As with most good pieces of fiction, writing the finale can end up being a great challenge for the writers. I’ve seen how even beloved shows fail to send off their series with a bang, such as Stranger Things or Game of Thrones, so when I heard that the final season of The Boys was about to premiere, I began to grow nervous. I was worried that a show that held a special place in my heart would be ruined by the writer’s greed or by a lack of originality. That being said, The Boys is able to not only maintain its identity in its final season, but to explore and expand into new frontiers deemed impossible for “superhero satires.”
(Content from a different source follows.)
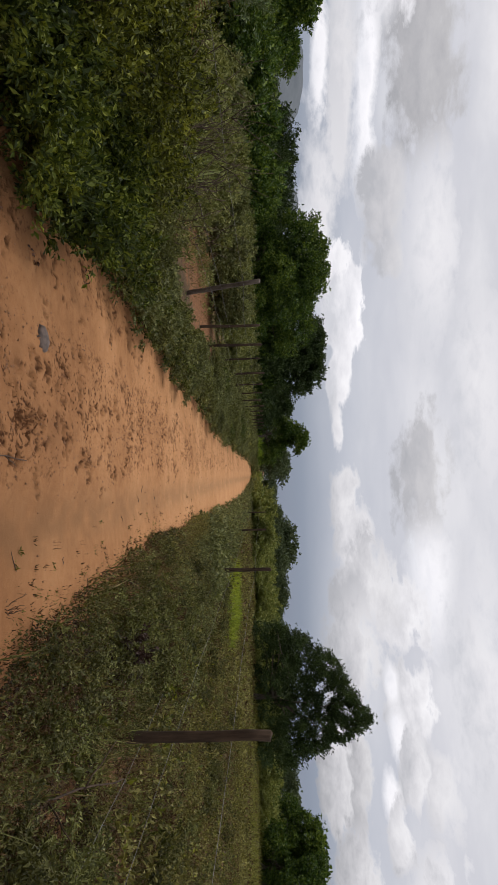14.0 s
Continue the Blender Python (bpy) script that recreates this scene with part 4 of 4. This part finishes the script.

To understand why that achievement matters, it helps to remember what this show was and it wasn’t. The Boys never had the cinematic battles that Marvel prides itself on, nor did it have the benevolent role-models of Superman or Spider-Man. But it never intended to. The show began as a satirical answer to a single question: what would the world look like if the superheroes we adored were closer to villains than heroes? With characters like Homelander, The Deep, and Firecracker, it set out to answer that question with comedy, but also with a rare honesty. The show was never afraid to go over-the-top with its action or its humour, nor was it afraid to touch on sensitive territory: psychological trauma, unbearable greed and the intoxicating thirst for power.
The final season continues to provide the viewer with that honesty, and it addresses previous issues from previous seasons such as the lack of character growth and depth. It was never a glaring issue, but characters like Black Noir and Firecracker had long existed more as placeholders for villains than as fully realised people. Season 5 changes that. Both received substantial development that immediately changed my perspective on who they were as people. The Boys has always commented about the rot and evil in modern America, but in its final season it makes room for the benevolence that lives in the beauty of small acts, ordinary people and the constant search for improvement.
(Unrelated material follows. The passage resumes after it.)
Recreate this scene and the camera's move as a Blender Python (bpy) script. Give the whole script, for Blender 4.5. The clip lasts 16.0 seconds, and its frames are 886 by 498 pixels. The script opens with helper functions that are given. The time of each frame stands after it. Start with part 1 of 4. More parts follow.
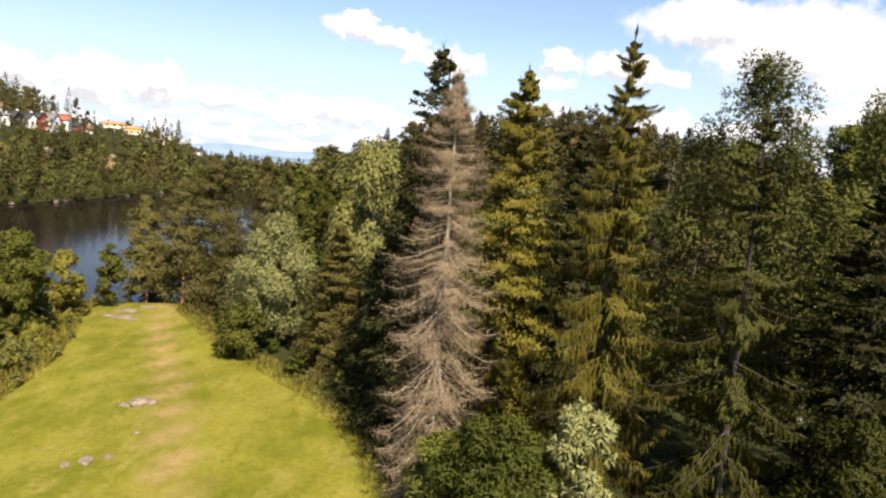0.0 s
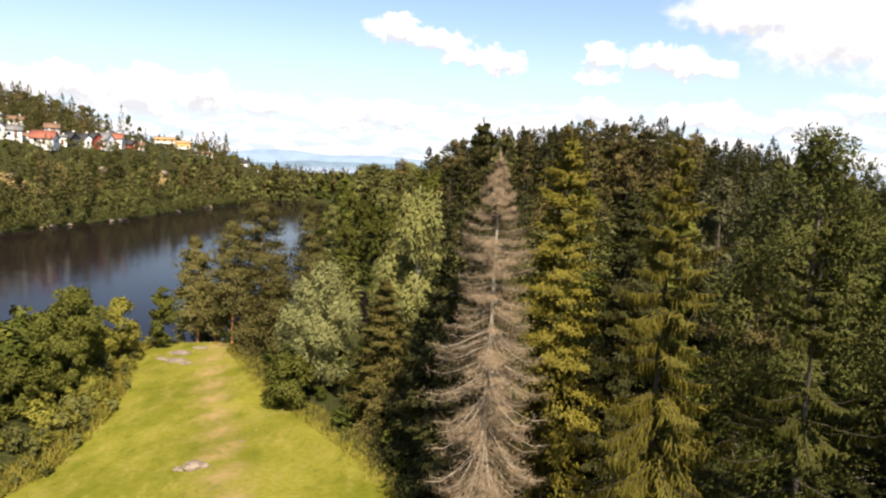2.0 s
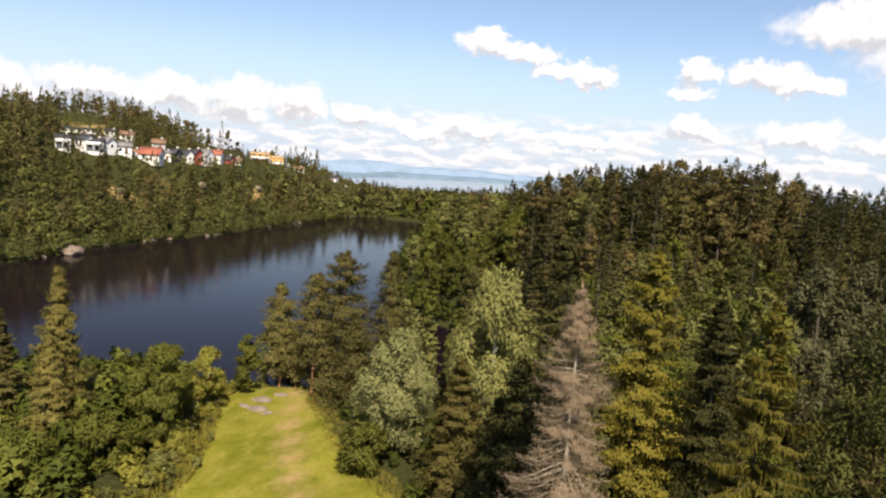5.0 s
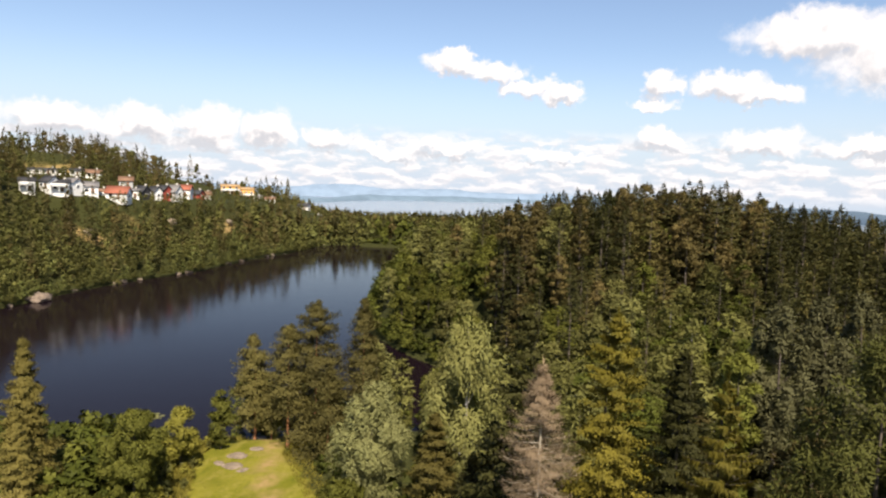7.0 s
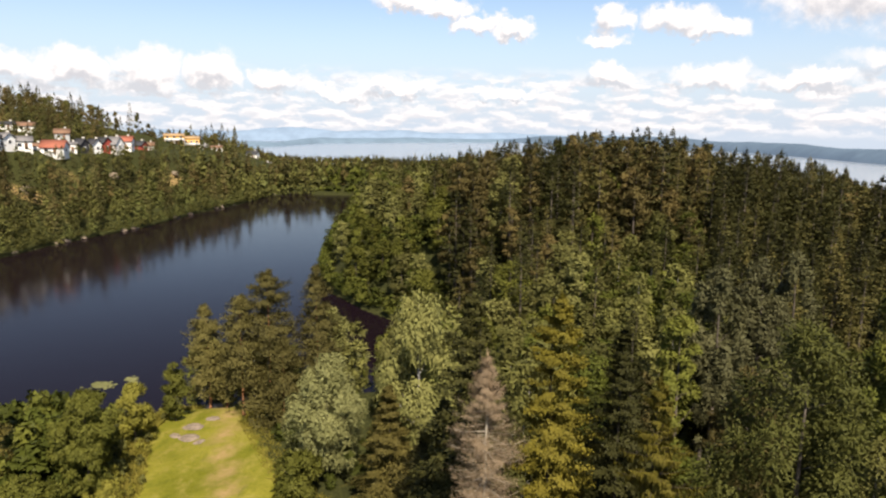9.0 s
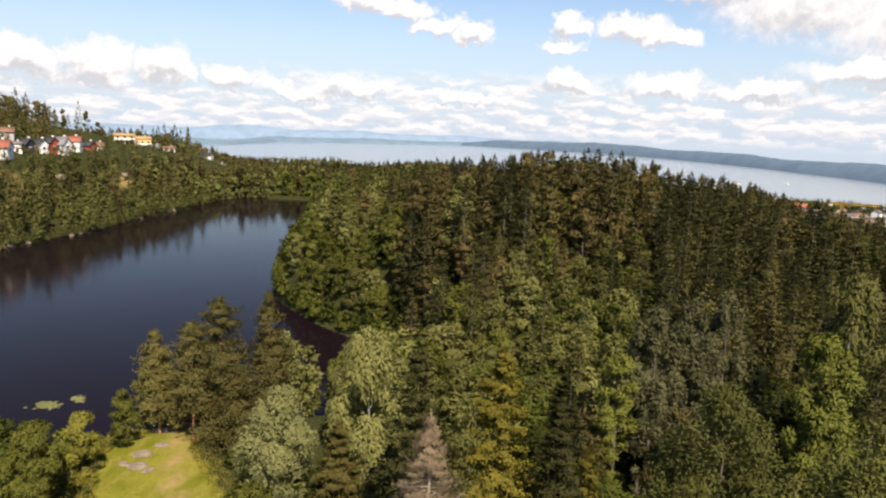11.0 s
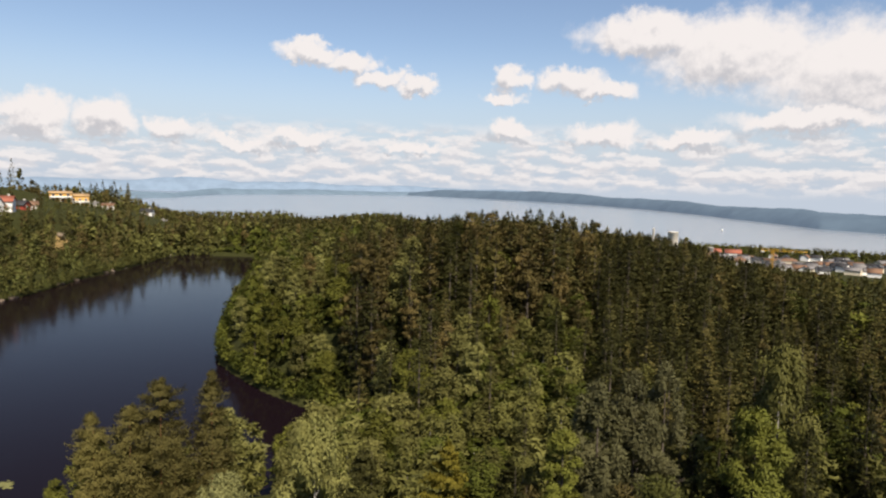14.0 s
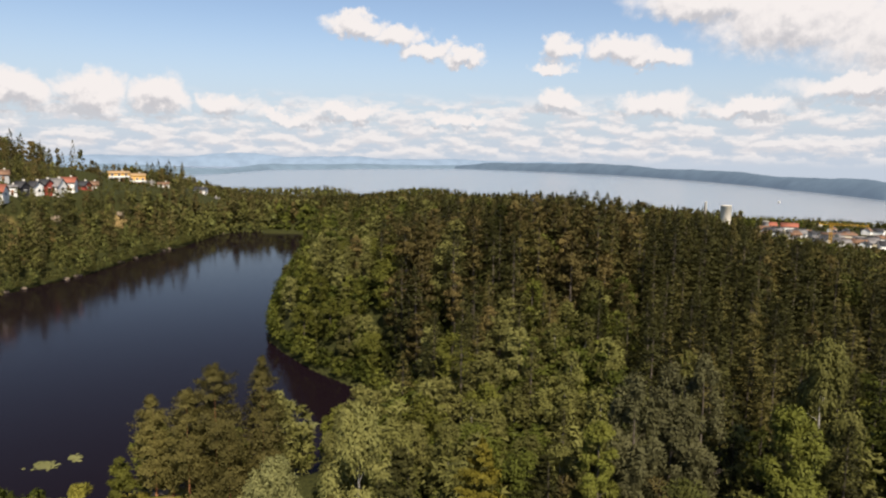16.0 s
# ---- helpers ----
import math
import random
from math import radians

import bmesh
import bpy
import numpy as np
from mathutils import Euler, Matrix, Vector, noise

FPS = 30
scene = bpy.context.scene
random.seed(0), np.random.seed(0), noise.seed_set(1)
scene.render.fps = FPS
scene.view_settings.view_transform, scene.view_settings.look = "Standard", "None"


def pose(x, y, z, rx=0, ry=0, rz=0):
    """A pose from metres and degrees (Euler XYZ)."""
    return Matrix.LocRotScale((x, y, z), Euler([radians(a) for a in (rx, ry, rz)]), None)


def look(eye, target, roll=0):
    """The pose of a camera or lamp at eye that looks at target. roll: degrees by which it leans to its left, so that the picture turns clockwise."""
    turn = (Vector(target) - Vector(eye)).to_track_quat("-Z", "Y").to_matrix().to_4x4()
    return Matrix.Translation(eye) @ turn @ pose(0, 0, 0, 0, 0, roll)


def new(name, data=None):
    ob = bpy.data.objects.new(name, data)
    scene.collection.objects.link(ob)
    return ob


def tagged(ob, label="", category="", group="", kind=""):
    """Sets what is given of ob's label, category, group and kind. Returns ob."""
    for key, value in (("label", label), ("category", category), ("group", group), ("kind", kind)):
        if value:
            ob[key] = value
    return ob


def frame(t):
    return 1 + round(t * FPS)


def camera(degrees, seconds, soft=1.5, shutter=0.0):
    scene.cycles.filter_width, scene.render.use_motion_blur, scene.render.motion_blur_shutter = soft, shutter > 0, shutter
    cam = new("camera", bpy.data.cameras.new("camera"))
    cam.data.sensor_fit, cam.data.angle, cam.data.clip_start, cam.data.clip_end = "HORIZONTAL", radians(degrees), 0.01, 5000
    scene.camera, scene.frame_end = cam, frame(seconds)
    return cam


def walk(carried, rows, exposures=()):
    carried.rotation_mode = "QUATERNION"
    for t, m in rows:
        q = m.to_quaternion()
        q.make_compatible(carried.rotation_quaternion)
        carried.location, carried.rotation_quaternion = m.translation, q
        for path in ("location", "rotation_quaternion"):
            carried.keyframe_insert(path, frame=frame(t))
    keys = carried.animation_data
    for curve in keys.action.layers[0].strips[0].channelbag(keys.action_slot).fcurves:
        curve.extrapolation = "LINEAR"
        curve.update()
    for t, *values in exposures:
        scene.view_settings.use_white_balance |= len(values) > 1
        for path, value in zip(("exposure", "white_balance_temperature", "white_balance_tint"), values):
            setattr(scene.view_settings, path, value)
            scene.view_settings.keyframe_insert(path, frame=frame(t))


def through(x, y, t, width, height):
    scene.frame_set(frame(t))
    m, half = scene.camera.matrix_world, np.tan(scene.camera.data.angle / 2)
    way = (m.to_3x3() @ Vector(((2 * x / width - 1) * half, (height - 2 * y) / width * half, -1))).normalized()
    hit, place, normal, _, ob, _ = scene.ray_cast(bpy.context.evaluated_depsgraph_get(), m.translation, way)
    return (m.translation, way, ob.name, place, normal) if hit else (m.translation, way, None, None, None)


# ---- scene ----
import itertools
# Camera: a drone that climbs from 20 m to 39 m over the lake's level
cam = camera(66.05, 16.0, soft=2.2)
PATH = [  # seconds, x, y, z, yaw, pitch, roll
    (0.0, 0.00, 0.00, 20.00, -0.00, -6.91, 4.27),
    (0.5, -0.11, 0.23, 20.86, 1.14, -7.23, 2.87),
    (1.0, -0.17, 0.48, 21.62, 2.25, -7.63, 0.58),
    (1.5, -0.16, 0.69, 22.34, 2.90, -7.98, 3.32),
    (2.0, -0.18, 0.69, 23.36, 3.76, -7.17, 2.62),
    (2.5, -0.29, 0.67, 24.43, 4.71, -6.67, 1.98),
    (3.0, -0.47, 0.65, 25.20, 5.73, -6.47, 2.07),
    (3.5, -0.63, 0.70, 25.77, 7.38, -7.64, 0.86),
    (3.7, -0.75, 0.74, 26.06, 7.97, -7.03, 1.73),
    (5.8, -0.24, 1.64, 28.62, 11.55, -6.25, 4.15),
    (6.0, -0.25, 1.63, 28.87, 12.01, -6.09, 4.00),
    (6.5, -0.22, 1.49, 29.53, 13.07, -5.63, 3.28),
    (7.0, 0.10, 1.27, 30.15, 8.75, -4.77, 1.81),
    (7.5, 0.34, 1.30, 30.62, 4.14, -9.33, -0.63),
    (8.0, 0.53, 1.51, 31.04, 4.37, -13.18, -2.27),
    (8.5, 0.53, 1.64, 31.61, 5.20, -11.46, -2.53),
    (8.7, 0.53, 1.68, 31.88, 5.22, -10.36, -0.54),
    (10.8, 0.83, 0.75, 34.86, 4.03, -8.37, 2.73),
    (11.0, 0.94, 0.62, 35.17, 1.18, -9.41, 1.97),
    (11.5, 1.04, 0.24, 35.83, -5.40, -9.36, -0.29),
    (12.0, 0.88, -0.04, 36.45, -7.59, -7.97, -2.51),
    (12.5, 0.89, 0.02, 36.91, -6.39, -5.48, -0.82),
    (13.0, 0.97, 0.06, 37.13, -5.21, -3.88, 0.28),
    (13.5, 1.07, 0.08, 37.47, -4.72, -3.80, 1.16),
    (14.0, 1.18, 0.01, 37.65, -3.09, -5.19, 1.37),
    (14.5, 1.25, 0.01, 38.12, -1.84, -8.56, -0.35),
    (15.0, 1.42, -0.25, 38.60, -0.76, -7.02, -1.52),
    (15.5, 1.58, -0.60, 39.10, -0.42, -5.38, -1.42),
    (16.0, 1.82, -0.92, 39.44, 0.88, -7.52, 0.71),
]


def flown(x, y, z, yaw, pitch, roll):
    yaw, pitch = radians(yaw), radians(pitch)
    ahead = Vector((-math.sin(yaw) * math.cos(pitch), math.cos(yaw) * math.cos(pitch), math.sin(pitch)))
    return look((x, y, z), Vector((x, y, z)) + ahead * 10, roll)


walk(cam, [(t, flown(*row)) for t, *row in PATH],
     exposures=[(t, stops, 6850, 15) for t, stops in ((0.0, 1.08), (1.5, 1.13), (2.5, 1.08), (3.5, 0.95), (7.0, 0.86), (8.0, 0.86), (11.0, 0.82), (12.5, 0.70), (13.5, 0.64), (14.2, 0.51), (16.0, 0.54))])

# World: clear summer sky with fair-weather cumulus, sun high behind the camera and to its right
SUN_AZIMUTH, SUN_HEIGHT = 160.0, 50.0  # bearing from +y, clockwise; elevation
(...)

The season does not stop at character development. Where previous seasons offered political commentary, the final season embraces it fully. Showrunner Eric Kripke has spoken openly in interviews about drawing on the history of real fascist movements to shape the season’s trajectory, and to leave the viewers with a message. Homelander’s America serves as the perfect metaphor for a U.S. governed by an omnipotent tyrant, but even then the show is able to distinguish itself from other American dystopias by showing the tyrant’s psychological weakness.
Overall, the final season of The Boys serves as a great conclusion and farewell to one of the greatest shows of our generation. It doesn’t stray away from the things it made it stand out and enhances its complexity and storyline by fleshing out its characters.